U.S. businessman convicted in DuPont economic espionage case
By Dan Levine
SAN FRANCISCO (Reuters) - A U.S. jury on Wednesday convicted a California businessman of stealing DuPont trade secrets to help a state-owned Chinese company develop a white pigment used in a wide range of products.
In a San Francisco federal court, jurors found Walter Liew guilty on multiple counts including conspiracy to commit economic espionage and trade secret theft.

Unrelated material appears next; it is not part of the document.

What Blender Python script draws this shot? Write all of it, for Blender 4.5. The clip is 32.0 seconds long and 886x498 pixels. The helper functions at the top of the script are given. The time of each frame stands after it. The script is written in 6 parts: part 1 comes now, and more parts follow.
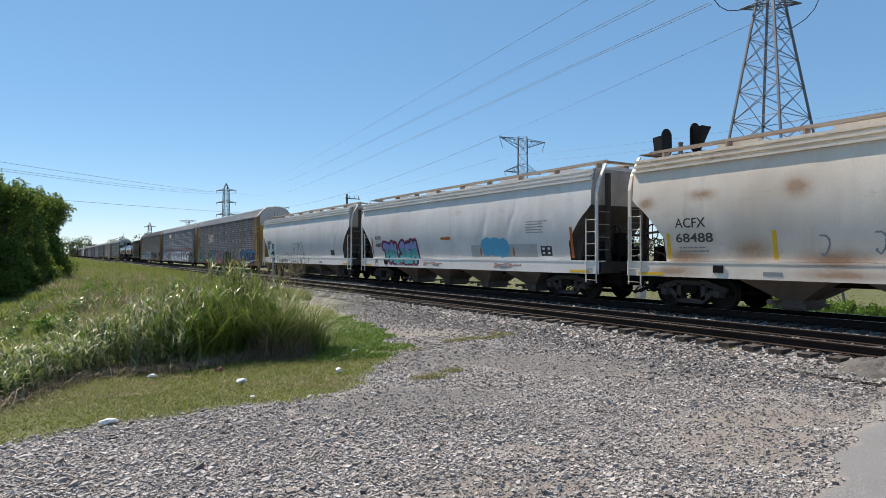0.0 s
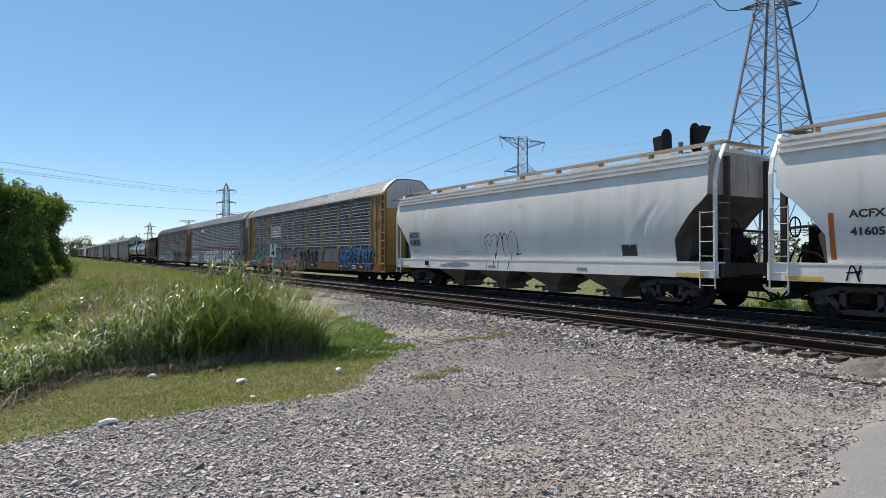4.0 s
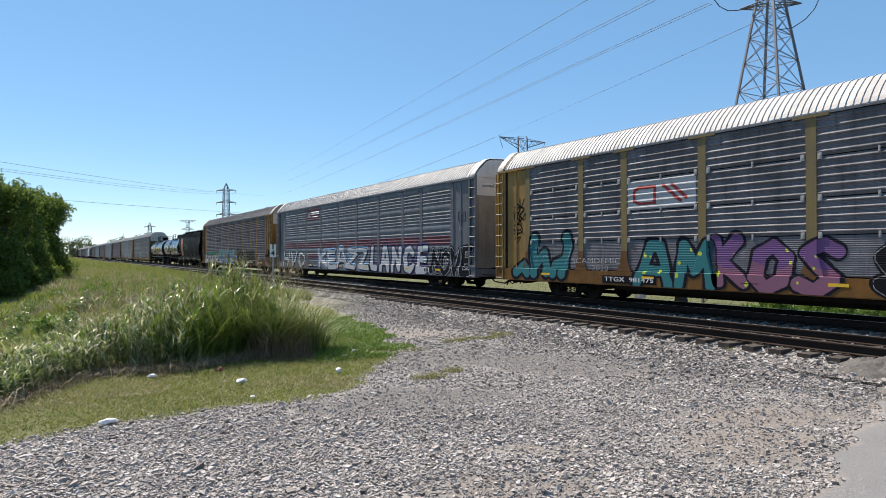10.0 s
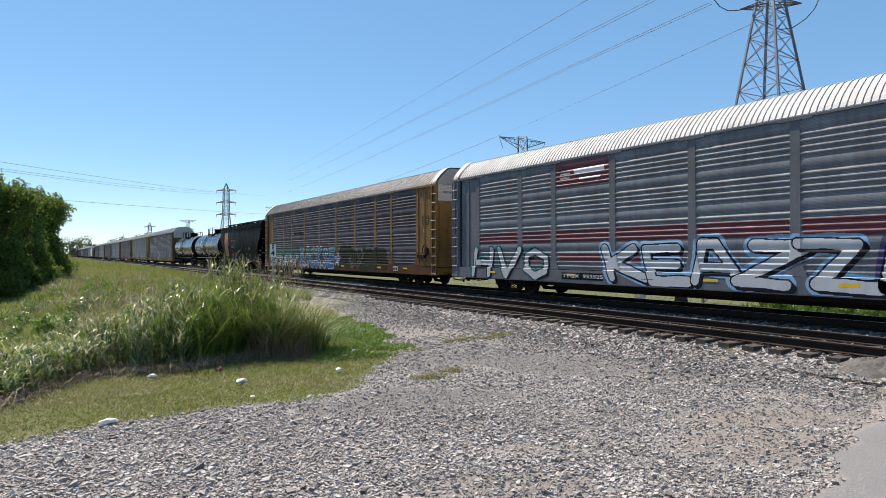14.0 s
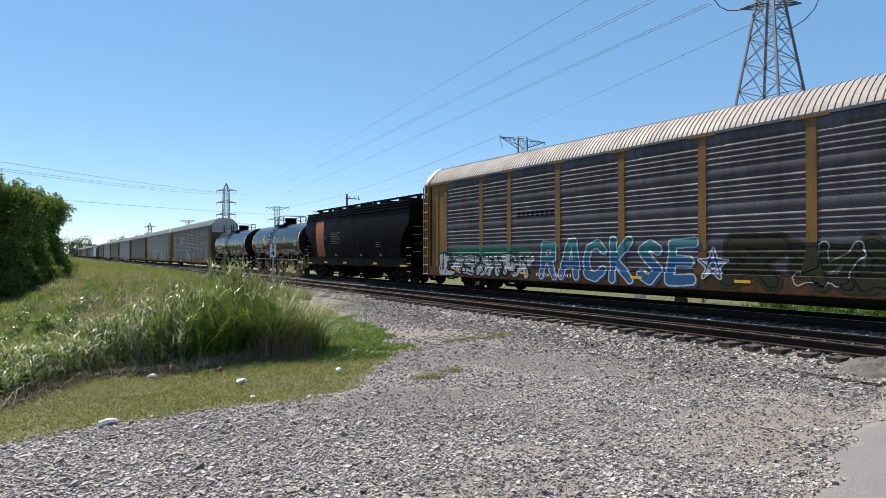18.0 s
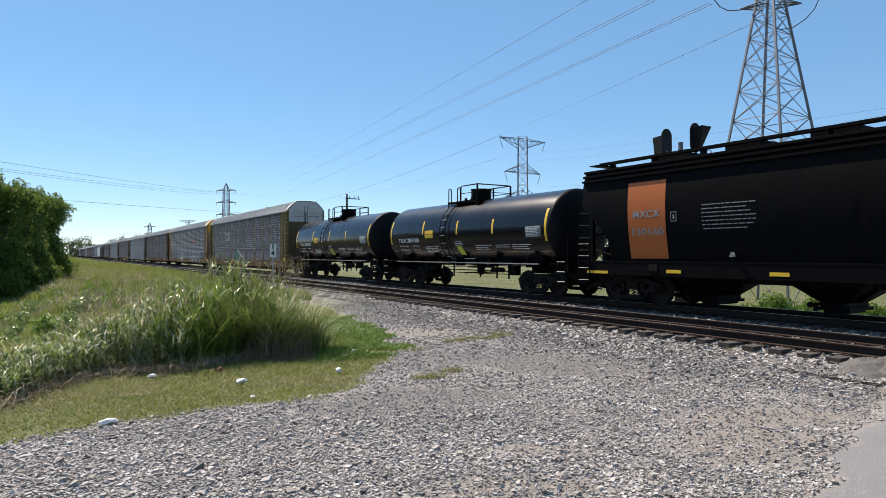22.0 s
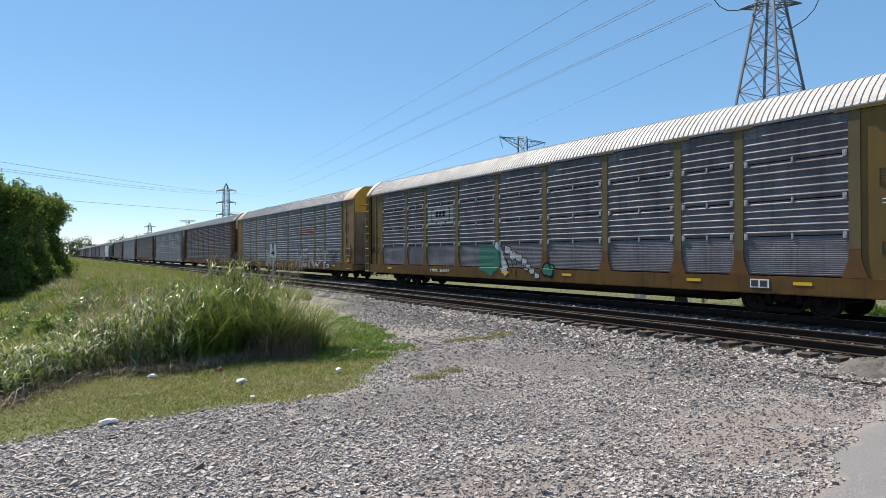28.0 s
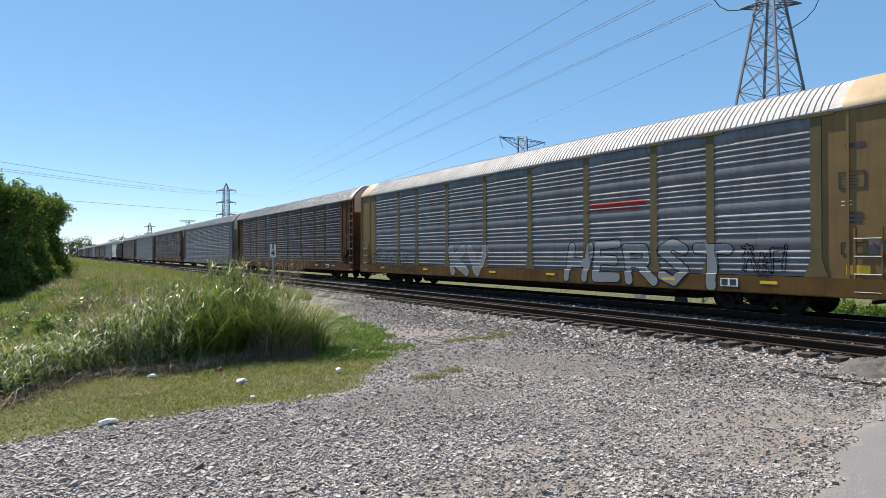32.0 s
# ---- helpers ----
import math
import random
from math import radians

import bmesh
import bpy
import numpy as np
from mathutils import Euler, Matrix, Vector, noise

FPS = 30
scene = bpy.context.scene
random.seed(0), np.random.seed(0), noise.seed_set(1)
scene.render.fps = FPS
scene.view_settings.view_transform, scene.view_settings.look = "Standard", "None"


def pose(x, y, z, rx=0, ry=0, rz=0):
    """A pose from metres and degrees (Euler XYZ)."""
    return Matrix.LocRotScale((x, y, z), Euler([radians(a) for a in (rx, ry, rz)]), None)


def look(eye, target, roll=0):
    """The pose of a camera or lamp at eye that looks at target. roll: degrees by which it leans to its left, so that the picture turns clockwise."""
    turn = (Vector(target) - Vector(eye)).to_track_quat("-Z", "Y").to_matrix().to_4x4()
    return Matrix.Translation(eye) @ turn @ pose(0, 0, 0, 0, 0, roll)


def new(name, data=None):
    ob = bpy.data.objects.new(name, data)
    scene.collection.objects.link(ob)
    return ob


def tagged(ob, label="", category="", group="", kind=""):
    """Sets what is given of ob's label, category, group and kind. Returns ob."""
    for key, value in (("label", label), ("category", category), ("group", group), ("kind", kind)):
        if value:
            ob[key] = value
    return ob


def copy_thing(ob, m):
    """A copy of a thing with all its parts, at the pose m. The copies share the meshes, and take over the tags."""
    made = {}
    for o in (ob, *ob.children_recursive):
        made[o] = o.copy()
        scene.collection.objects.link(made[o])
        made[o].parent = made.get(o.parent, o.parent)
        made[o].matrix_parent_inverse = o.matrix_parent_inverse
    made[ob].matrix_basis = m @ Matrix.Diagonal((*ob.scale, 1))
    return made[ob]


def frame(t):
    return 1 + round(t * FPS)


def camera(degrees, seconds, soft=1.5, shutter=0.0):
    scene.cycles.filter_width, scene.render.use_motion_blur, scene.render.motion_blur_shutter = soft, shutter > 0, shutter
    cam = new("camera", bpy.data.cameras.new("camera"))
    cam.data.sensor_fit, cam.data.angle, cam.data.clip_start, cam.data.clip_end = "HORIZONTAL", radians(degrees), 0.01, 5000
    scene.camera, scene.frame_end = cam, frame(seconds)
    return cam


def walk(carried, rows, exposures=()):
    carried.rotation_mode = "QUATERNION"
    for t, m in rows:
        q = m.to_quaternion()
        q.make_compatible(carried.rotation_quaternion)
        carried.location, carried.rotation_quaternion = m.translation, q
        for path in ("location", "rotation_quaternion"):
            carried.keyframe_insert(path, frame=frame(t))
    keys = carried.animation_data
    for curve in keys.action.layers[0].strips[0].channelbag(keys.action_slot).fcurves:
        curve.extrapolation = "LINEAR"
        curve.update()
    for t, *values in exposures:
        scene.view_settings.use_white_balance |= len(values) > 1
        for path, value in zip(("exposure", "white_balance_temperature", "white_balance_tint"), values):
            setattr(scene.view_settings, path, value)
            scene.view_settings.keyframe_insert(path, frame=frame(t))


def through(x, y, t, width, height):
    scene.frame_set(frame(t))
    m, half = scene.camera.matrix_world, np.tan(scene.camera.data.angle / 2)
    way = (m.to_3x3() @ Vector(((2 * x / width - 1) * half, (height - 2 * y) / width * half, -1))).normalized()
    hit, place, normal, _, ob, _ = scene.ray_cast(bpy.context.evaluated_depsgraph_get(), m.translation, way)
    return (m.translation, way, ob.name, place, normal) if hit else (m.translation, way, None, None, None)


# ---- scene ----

cam = camera(70.66, 32.0, soft=0.6)
EYE = 1.84
TURN, TILT = 32.03, 0.52
CAM = pose(0, 0, EYE, 90 + TILT, 0, -TURN)
walk(cam, [(0, CAM), (32, CAM)], [(t, e, 7050, 14) for t, e in ((0, 0.52), (6, 0.55), (8.5, 0.68), (12, 0.73), (17, 0.68), (21, 0.70), (25, 0.67), (28, 0.68), (32, 0.70))])

# ---- light ----
SUN_AZ, SUN_EL = -9.5, 52.0            # degrees from the track's far direction towards the train, and above the horizon
world = bpy.data.worlds.new("world")
scene.world = world
world.use_nodes = True
wn = world.node_tree
sky = wn.nodes.new("ShaderNodeTexSky")
sky.sky_type, sky.sun_disc = "NISHITA", False
sky.sun_elevation, sky.sun_rotation = radians(SUN_EL), radians(SUN_AZ)
sky.air_density, sky.dust_density, sky.ozone_density = 0.75, 0.0, 1.6
tone = wn.nodes.new("ShaderNodeHueSaturation")
tone.inputs["Hue"].default_value, tone.inputs["Saturation"].default_value = 0.491, 1.16
wn.links.new(sky.outputs[0], tone.inputs["Color"])
thin_haze = wn.nodes.new("ShaderNodeMix")           # a clear dry sky: little brightening towards the horizon
thin_haze.data_type = "RGBA"
thin_haze.inputs[0].default_value, thin_haze.inputs[7].default_value = 0.47, (1.28, 2.98, 5.45, 1)
wn.links.new(tone.outputs[0], thin_haze.inputs[6])
wn.links.new(thin_haze.outputs[2], wn.nodes["Background"].inputs[0])
wn.nodes["Background"].inputs[1].default_value = 0.102
sun = new("sun", bpy.data.lights.new("sun", "SUN"))
sun.data.energy, sun.data.angle, sun.data.color = 5.0, radians(0.53), (1.0, 0.925, 0.82)
sa, se = radians(SUN_AZ), radians(SUN_EL)
sun_dir = Vector((math.sin(sa) * math.cos(se), math.cos(sa) * math.cos(se), math.sin(se)))
sun.matrix_basis = look(sun_dir * 100, (0, 0, 0))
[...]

U.S. prosecutors contended Liew paid former DuPont engineers to reveal trade secrets that would help the Chinese company, Pangang Group, develop a white pigment called chloride-route titanium dioxide, also known as TiO2. The pigment is used to make a variety of white-tinted products, including paper, paint and plastics.
Liew's attorney Stuart Gasner said they were "very disappointed" by the verdict.
"Walter Liew is a good man in whom we believe and for whom we will continue to fight," Gasner said.
Defense attorneys argued Liew never intended to benefit the Chinese government, and that the DuPont materials he handled were not trade secrets.
The United States has identified industrial spying as a significant and growing threat. DuPont is the world's largest producer of TiO2.
Prosecutors also charged Pangang Group, a steel manufacturer in Sichuan province, in the case, but that indictment stalled after a U.S. judge ruled that prosecutors' attempts to notify Pangang of the charges were legally insufficient.
The case in U.S. District Court, Northern District of California is United States of America vs. Walter Liew et al., no. 11-cr-573.